A tipificação é a estrutura básica de um sistema de planejamento urbano e consiste na padronização do conteúdo e da forma de apresentação de cada plano urbanístico. É necessário definir quais são os planos a serem elaborados e normalizar sua escala e linguagem, a fim de que se adote uma única convenção gráfica em todo o país.

 

 

Na ausência dessa padronização, não se tem claro quais são os estudos prévios, os órgãos a serem consultados, os profissionais responsáveis e o grau de detalhamento a ser adotado na aplicação de cada instrumento de política urbana. Sem tipificação, não há como fazer valer o princípio da reserva de plano, que condiciona a aplicação de cada instrumento à sua incorporação no respectivo plano.
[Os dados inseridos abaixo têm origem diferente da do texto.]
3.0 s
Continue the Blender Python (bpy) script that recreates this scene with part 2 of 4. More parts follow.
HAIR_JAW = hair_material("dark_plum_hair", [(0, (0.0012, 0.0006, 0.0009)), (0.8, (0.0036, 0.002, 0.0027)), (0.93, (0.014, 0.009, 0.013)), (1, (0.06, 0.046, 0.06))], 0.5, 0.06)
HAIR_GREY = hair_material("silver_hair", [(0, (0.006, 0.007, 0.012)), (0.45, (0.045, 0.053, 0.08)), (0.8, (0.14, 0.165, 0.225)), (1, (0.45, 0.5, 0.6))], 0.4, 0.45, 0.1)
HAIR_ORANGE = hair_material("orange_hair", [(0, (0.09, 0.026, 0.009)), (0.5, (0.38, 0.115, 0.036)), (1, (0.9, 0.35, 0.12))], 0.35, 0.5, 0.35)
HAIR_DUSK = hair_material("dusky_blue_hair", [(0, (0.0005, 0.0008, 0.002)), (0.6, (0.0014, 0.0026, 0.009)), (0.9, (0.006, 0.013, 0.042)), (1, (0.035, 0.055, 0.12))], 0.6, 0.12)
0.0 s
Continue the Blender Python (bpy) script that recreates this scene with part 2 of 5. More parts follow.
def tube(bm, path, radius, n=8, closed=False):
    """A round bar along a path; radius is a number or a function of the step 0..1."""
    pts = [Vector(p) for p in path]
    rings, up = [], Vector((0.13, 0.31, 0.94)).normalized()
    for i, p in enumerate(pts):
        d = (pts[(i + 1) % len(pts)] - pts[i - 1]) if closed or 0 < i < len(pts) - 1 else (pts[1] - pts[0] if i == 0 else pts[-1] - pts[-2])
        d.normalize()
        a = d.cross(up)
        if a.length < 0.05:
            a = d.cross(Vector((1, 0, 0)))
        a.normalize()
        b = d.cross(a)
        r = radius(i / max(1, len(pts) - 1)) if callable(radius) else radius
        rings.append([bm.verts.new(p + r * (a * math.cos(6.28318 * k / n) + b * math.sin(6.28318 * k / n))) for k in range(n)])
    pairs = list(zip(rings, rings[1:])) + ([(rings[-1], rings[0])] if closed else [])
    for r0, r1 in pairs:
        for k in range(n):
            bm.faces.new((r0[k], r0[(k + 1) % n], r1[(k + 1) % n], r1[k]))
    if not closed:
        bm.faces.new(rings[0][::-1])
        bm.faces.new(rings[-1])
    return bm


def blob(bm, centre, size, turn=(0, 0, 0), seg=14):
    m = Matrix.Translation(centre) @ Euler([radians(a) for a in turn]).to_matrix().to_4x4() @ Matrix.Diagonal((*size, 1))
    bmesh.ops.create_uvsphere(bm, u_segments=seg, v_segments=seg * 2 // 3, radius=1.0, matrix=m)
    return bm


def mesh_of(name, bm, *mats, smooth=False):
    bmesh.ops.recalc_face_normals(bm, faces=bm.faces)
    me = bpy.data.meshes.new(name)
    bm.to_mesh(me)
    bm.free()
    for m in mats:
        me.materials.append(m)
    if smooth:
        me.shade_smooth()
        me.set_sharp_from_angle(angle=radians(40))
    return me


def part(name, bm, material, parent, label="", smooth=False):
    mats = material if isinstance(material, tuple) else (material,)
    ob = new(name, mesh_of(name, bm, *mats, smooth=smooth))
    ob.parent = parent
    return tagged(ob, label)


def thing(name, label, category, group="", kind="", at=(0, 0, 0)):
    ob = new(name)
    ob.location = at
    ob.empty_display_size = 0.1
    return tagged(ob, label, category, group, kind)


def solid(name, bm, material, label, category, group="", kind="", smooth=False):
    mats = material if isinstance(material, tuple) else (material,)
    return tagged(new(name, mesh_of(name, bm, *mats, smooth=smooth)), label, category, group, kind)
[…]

Resulta desse quadro que obras e alterações de uso do solo podem ser realizadas à margem dos planos existentes, por meio de decisões políticas desvinculadas de estudos técnicos e consulta à população, seja pelo Poder Executivo, seja pelas Câmaras Municipais.

 

 

Uma técnica de reparcelamento é necessária, por sua vez, para viabilizar a reurbanização de áreas degradadas, subaproveitadas ou sujeitas à implantação de infraestruturas de grande porte. O reparcelamento visa substituir aqueles logradouros e lotes existentes por outros, adequados aos novos usos que se pretende promover. Sem reparcelamento, as alterações no zoneamento são ineficazes, pois os incorporadores não conseguem adquirir imóveis contíguos para promover o remembramento dos lotes necessários para construir edifícios de maior densidade.

 

 

Em muitos países, procura-se estimular os proprietários de imóveis antigos a permutá-los por imóveis futuros, de valor igual ou superior, ou a se associarem a uma entidade constituída especificamente para promover a reurbanização de uma região, que se financiará pela revenda dos imóveis produzidos no mercado. Essa técnica é muito empregada internacionalmente também para financiar infraestruturas de transporte, como estações de metrô. Como não dispomos de um sistema desse tipo, nosso único instrumento é a desapropriação, que é repudiada porque prejudica os proprietários. Não apenas deixamos de reurbanizar o entorno dessas infraestruturas como, muitas vezes, prejudicamos os moradores vizinhos, que com frequência sujeitam-se a impactos adversos.